Como Prince cantaba en uno de sus éxitos más conocidos, “Let’s Go Crazy”, la vida no era sino el “mundo eléctrico” que aparece en la letra del tema, con el significado de “para siempre”. “Pero aquí me tienes para decirte algo más”, proseguía la canción y su creador nos habla del “Afterworld”, algo así como la existencia, “el después del mundo”, es decir, el tiempo posterior a la vida terrenal.
Ahí está él ahora. Y es ahí donde podemos seguir conociéndolo. A través de su música y de nuestros recuerdos de él.
A diferencia de Bruce Springsteen, Madonna o Michael Jackson- los otros gigantes de la música de la década de 1980-, Prince fue el único que nunca confió en productores o letristas habituales a la hora de concebir su arte. El hecho de alcanzar la fama no le llevó a dejar su casa ni a mudarse a Nueva York o Los Ángeles. Se quedó en su lugar de origen y allí construyó el palacio de sus sueños: Paisley Park, en donde podría seguir respirando el mismo aire y frecuentando los mismos ambientes en los que había crecido.
Un chico de una ciudad del medio-oeste norteamericano, Minneapolis, que nunca abandonó los valores familiares que le habían inculcado, que no mudaría su residencia, que se mantuvo al margen del estrépito de Hollywood o de Manhattan, en un lugar en donde le respetaban, le idolatraban -y en donde tenía la posibilidad de guardar con celo su intimidad y su espacio personal-.

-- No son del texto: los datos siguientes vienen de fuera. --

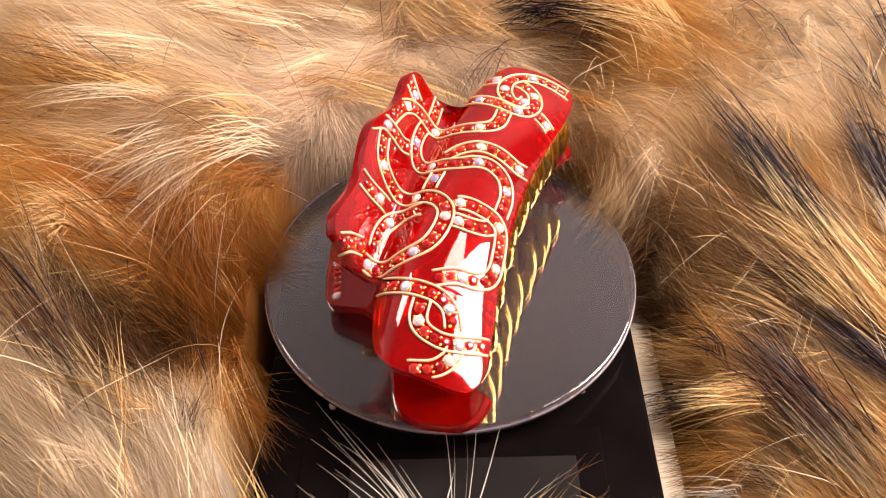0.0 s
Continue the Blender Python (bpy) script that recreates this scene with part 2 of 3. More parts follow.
def back_edge(u, bump=1.5):
    h = 27.6 + bump * math.cos(u / 28 * 6.5)
    end = -4 + 15.2 * rounded(max(0.0, abs(u) - 26) / 23.1, 2.2)
    return end + (h - 11.2) * rounded((u + 0.3) / 28, 7)


def front_edge(u):
    return -5 - (10.2 + 4.6 * (u / 40) ** 2) * rounded(u / 49.1, 4.5)


def low_back(u):
    h = 31.0 + 1.7 * math.cos((u + 3.5) * 2 * math.pi / 33) - 2.8 * ease(17, 29, u)
    end = -6 + 14 * rounded(max(0.0, abs(u) - 26) / 23.1, 2.6)
    return end + (h - 8) * rounded((u - 3) / 28, 5)


def low_front(u):
    return -5 - (13.5 * ease(31, 41, abs(u)) + 0.3) * rounded(u / 49.1, 5)


def columns():
    inner = [28 * math.sin(math.pi / 2 * k / 40) for k in range(-40, 41)]
    outer = [28 + 21 * (0.5 - 0.5 * math.cos(math.pi * (k / 26))) for k in range(1, 27)]
    outer[-1] = 48.95
    return [-x for x in reversed(outer)] + inner + outer


def shell(name, face, back, front, thick, mat, side=1, rows=44, us=None):
    """A curved plate: the outer face, an inner face and the edge between them."""
    us = us or columns()
    outer, inner = [], []
    for u in us:
        a, b = front(u), back(u)
        for j in range(rows + 1):
            w = a + (b - a) * j / rows
            p = face(u, w)
            e = 0.05
            n = ((face(u + e, w) - p).cross(face(u, w + e) - p)).normalized() * side
            outer.append(p * MM)
            inner.append((p - n * thick) * MM)
    k, r = len(us), rows + 1
    vs, fs, o = outer + inner, [], len(outer)
    for i in range(k - 1):
        for j in range(rows):
            a, b, c, d = i * r + j, (i + 1) * r + j, (i + 1) * r + j + 1, i * r + j + 1
            fs.append((a, b, c, d) if side > 0 else (d, c, b, a))
            fs.append((o + d, o + c, o + b, o + a) if side > 0 else (o + a, o + b, o + c, o + d))
    ring = [i * r for i in range(k)] + [(k - 1) * r + j for j in range(1, r)] + [i * r + rows for i in range(k - 2, -1, -1)] + [j for j in range(rows - 1, 0, -1)]
    for a, b in zip(ring, ring[1:] + ring[:1]):
        fs.append((b, a, o + a, o + b) if side > 0 else (a, b, o + b, o + a))
    return mesh_of(name, vs, fs, mat)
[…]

No había reglas para Prince, ni rutas preestablecidas por las que transitar. Solamente escalones que ir subiendo, escalones de los que nos habló, escalones que él mismo fue seleccionando. Él era, como señalaba el escritor estadounidense Bob Lefsetz en los días posteriores a su muerte, un hilo directo con “el poder de la música. Sobre todo el de aquella música compuesta por alguien en deuda con el sonido, en contraposición a la adulación; música como antónimo de dinero: canción como antónimo de estrellato”.
Y de eso precisamente trata este libro. La vida, sí; la muerte, desde luego, pero principalmente ese “algo más” que Prince cantaba, ese “algo más” en lo que creía…y en lo que nos ayudó a creer, tal vez incluso más ahora, cuando ya no está entre nosotros.